The UB Solidarity Foundation provides technical advice in a project on water treatment in urban areas of Asia

The main goal of the project is to contribute to the integration of nature-based water treatment technologies in the management and planning of urban water.

Water quality is a critical challenge in Asia in the context of growing industrialization, urbanization and climate change. In the Philippines, for example, only 17% of the Metro Manila wastewater is treated before discharge into water canals that mostly end up in Manila Bay, thus posing significant concerns for the health of people and ecosystems.

Nature-based solutions (NBS), such as constructed wetlands, biofilters, rain gardens and floating parks, could play an important role in reducing urban water pollution, while making cities more liveable and resilient. In this regard, several pilot and demonstration projects have been set up to explore their potential across cities in Asia. Their effectiveness, however, has not been adequately documented and how they can be sustained, replicated and up-scaled remains poorly understood.

This is the context of the project Integrated assessment of existing practices and development of pathways for the effective integration of nature-based water treatment in urban areas in Sri Lanka, the Philippines and Vietnam (2021-2023), led by RMIT University (Australia) and funded by the Asia-Pacific Network for Global Change Research, of which the Solidarity Foundation of the University of Barcelona (UB) is an associate partner to provide technical advice. Other project partners are two universities from Vietnam (Ho Chi Minh City University of Technology and Can Tho University), one from the Philippines (University of the Philippines Los Banos) and one from Sri Lanka (University of Peradeniya).

Images from the 2nd meeting of the project

The main objective of the project is to enhance knowledge and capacities for integrating nature-based water treatment technologies in water management and planning across cities in Asia. Specifically, the project will compile and analyse the experiences of existing pilot and demonstration projects in six cities in Southeast Asia and it will develop and test a methodology and guidelines that can be used to support the establishment, maintenance and scaling of nature-based water treatment.  

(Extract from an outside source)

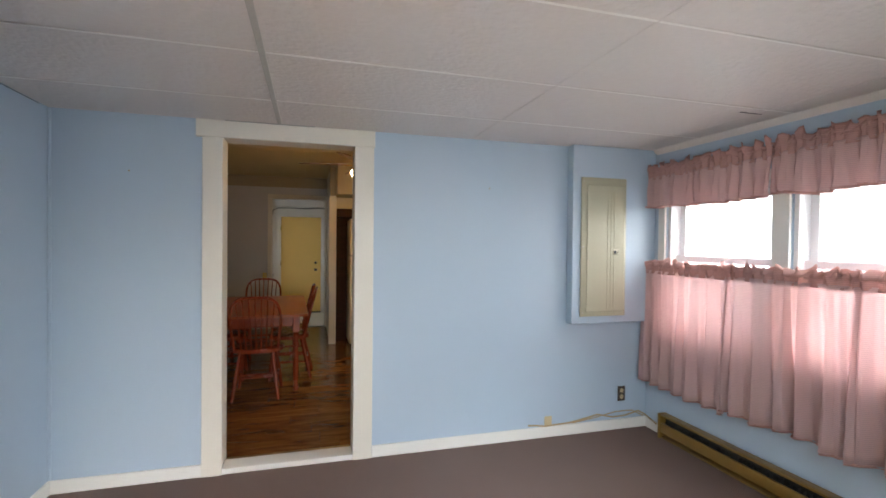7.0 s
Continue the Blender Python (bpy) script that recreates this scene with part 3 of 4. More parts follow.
def glazed_door():
    w, h, t = 0.862, 1.875, 0.045
    ob = base("door_1", pose(-0.458, 1.498, 0.032, 0, 0, 90 + 9.8), "butter yellow half-glazed entry door standing open", "door", kind="structure")
    # local: x along the leaf from the hinge, -y is the outer face, z up
    gx0, gx1, gz0, gz1 = 0.124, 0.757, 0.814, 1.775
    bm = holed(0, w, 0, h, 0, t, [(gx0, gx1, gz0, gz1)], "x")
    part("leaf", bm, YELLOW, ob)
    for y0, y1 in ((-0.010, -0.0005), (t + 0.0005, t + 0.010)):
        for a in ((gx0 - 0.028, gx0 + 0.006, gz0 - 0.028, gz1 + 0.028), (gx1 - 0.006, gx1 + 0.028, gz0 - 0.028, gz1 + 0.028)):
            part("glazing_bead", new_box(a[0], a[1], y0, y1, a[2], a[3], 0.004), YELLOW, ob)
        for a in ((gz0 - 0.028, gz0 + 0.006), (gz1 - 0.006, gz1 + 0.028)):
            part("glazing_bead", new_box(gx0 + 0.0065, gx1 - 0.0065, y0, y1, a[0], a[1], 0.004), YELLOW, ob)
    third, rise = (gx1 - gx0) / 3, (gz1 - gz0) / 3
    for k in (1, 2):
        part("muntin", new_box(gx0 + k * third - 0.011, gx0 + k * third + 0.011, 0.0, t, gz0, gz1, 0.006), YELLOW, ob)
        part("muntin", new_box(gx0, gx1, 0.002, t - 0.002, gz0 + k * rise - 0.011, gz0 + k * rise + 0.011, 0.006), YELLOW, ob)
    for i in range(3):
        for j in range(3):
            p = part("pane", new_box(gx0 + i * third + 0.012, gx0 + (i + 1) * third - 0.012, 0.020, 0.024, gz0 + j * rise + 0.012, gz0 + (j + 1) * rise - 0.012), GLASS, ob)
            p.visible_shadow = False
    for x0, x1 in ((0.115, 0.395), (0.475, 0.752)):
        for y0, y1 in ((-0.008, -0.0005),):
            part("raised_panel", new_box(x0, x1, y0, y1, 0.18, 0.66, 0.006), YELLOW, ob)
            part("raised_panel", new_box(x0 + 0.04, x1 - 0.04, y0 - 0.006, y0 - 0.0005, 0.22, 0.62, 0.005), YELLOW, ob)
    knob = part("door_knob", lathe([(0.032, 0), (0.032, 0.006), (0.014, 0.010), (0.012, 0.026), (0.024, 0.036), (0.027, 0.048), (0.020, 0.058), (0.008, 0.061)], 22, pose(0.80, -0.0005, 0.735, 90)), NICKEL, ob, "brushed nickel door knob")
    part("door_knob", lathe([(0.032, 0), (0.032, 0.006), (0.014, 0.010), (0.012, 0.026), (0.024, 0.036), (0.027, 0.048), (0.020, 0.058), (0.008, 0.061)], 22, pose(0.80, t + 0.0005, 0.735, -90)), NICKEL, ob, "brushed nickel door knob")
    part("deadbolt", lathe([(0.030, 0), (0.029, 0.008), (0.024, 0.030), (0.022, 0.034), (0.006, 0.034)], 22, pose(0.80, -0.0005, 0.895, 90)), NICKEL, ob, "brushed nickel deadbolt")
    # hinges on the edge that faces out
    for z in (1.67, 0.925, 0.22):
        hinge(ob, pose(-0.0022, 0.042, z, 0, 0, -90))
    return ob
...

UB Solidarity Foundation & sustainable water management

The project will be informed by experiences from Australia and Europe in the field of nature-based urban water treatment. In the sense, the UB Solidarity Foundation has a long history of promoting nature-based solutions for a sustainable development in different countries around the world.

Between 2010 and 2013, together with the National University of Vietnam, the UB Solidarity Foundation set up a wastewater treatment plant in a seafood manufacturing industry in Ha Long Bay, which was the first infrastructure of its kind (Constructed Wetlands) in the Southeast Asia. Between 2016 and 2021, together with the Gaston Berger University and Món-3 foundation, it carried out projects based on the implementation of low-cost, environmentally sustainable technologies for the sustainable management of wastewater and sanitation services in Saint-Louis (Senegal), including a wastewater ecological treatment plant on the UGB campus. And, from 2021 to 2024, it is taking part in the Inow Asia project, aimed at developing innovative multilevel training programs for new leading water professionals in Southeast Asia.